The US Environmental Protection Agency (EPA) announced on Monday a new target to combat climate change: hydrofluorocarbons (HFCs), a class of powerful greenhouse gases that, ironically, help cool us off.
The goal is to phase down HFC production and imports in the US by 85 percent within the next 15 years. This new rule is a big step under the American Innovation and Manufacturing Act of 2020, a recent environmental law that gives the EPA the authority to establish standards and protocols to reduce HFCs. The EPA said in a statement that its reduction plan could prevent up to 0.5 degrees of global warming by the year 2100.

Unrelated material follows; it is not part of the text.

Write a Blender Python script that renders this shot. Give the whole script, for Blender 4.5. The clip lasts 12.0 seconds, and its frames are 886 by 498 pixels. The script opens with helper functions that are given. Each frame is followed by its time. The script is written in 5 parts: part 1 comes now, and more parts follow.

HFCs are an entirely man-made group of greenhouse gases that are commonly used in air conditioning, refrigeration, and building insulation. And it’s one of the fastest growing greenhouse gases, according to the Climate & Clean Air Coalition (CCAC), “largely as a result of increasing demand for refrigeration and air-conditioning, particularly in developing countries.” HFC emission rates are steadily growing by 10 to 15 percent each year, according to CCAC’s calculations.
While HFCs only make up about 1 percent of total greenhouse gases, the CCAC says “their impact on global warming can be hundreds to thousands of times greater than that of carbon dioxide per unit of mass”—meaning that, pound for pound, HFCs are by far the more damaging compounds. The most abundant HFC is about 3,800 times more damaging to the climate than carbon dioxide over a 20 year period.
It’s likely that many refrigerators in use today use and emit HFCs, but under this new rule, individual consumers won’t need to make any active changes for now. In fact, Kristen Taddonio, a senior climate and energy advisor at the Institute for Governance & Sustainable Development told PBS, “if you bought a refrigerator recently, you might actually already have a climate-friendly alternative in use.” Substitutes for HFCs are readily available in commercial products, she said, and manufacturers in the US and abroad have already been transitioning slowly towards them.
This sort of elimination of a pollutant has a direct precedent. Before HFCs dominated refrigeration and air conditioning, a different class of man-made pollutants, chlorofluorocarbons (CFC) pervaded. CFCs, sometimes known by their branded name “Freon,” are incredibly damaging to the ozone. Following the Montreal Protocol in 1987, the US government phased out CFC production by 2010.
But with HFCs, the EPA is not eliminating their use entirely just yet. Rather, it’s setting production and consumption baseline levels, and reducing everything in excess of that. The agency will finalize this rule later in the year.
The EPA says that “phasing down HFCs in favor of environmentally safer alternatives and more energy-efficient cooling technologies is expected to save billions of dollars and better protect Americans’ health and the environment.”
“Put simply,” EPA Administrator Michael S. Regan said in the EPA statement, “ this action is good for our planet and our economy.”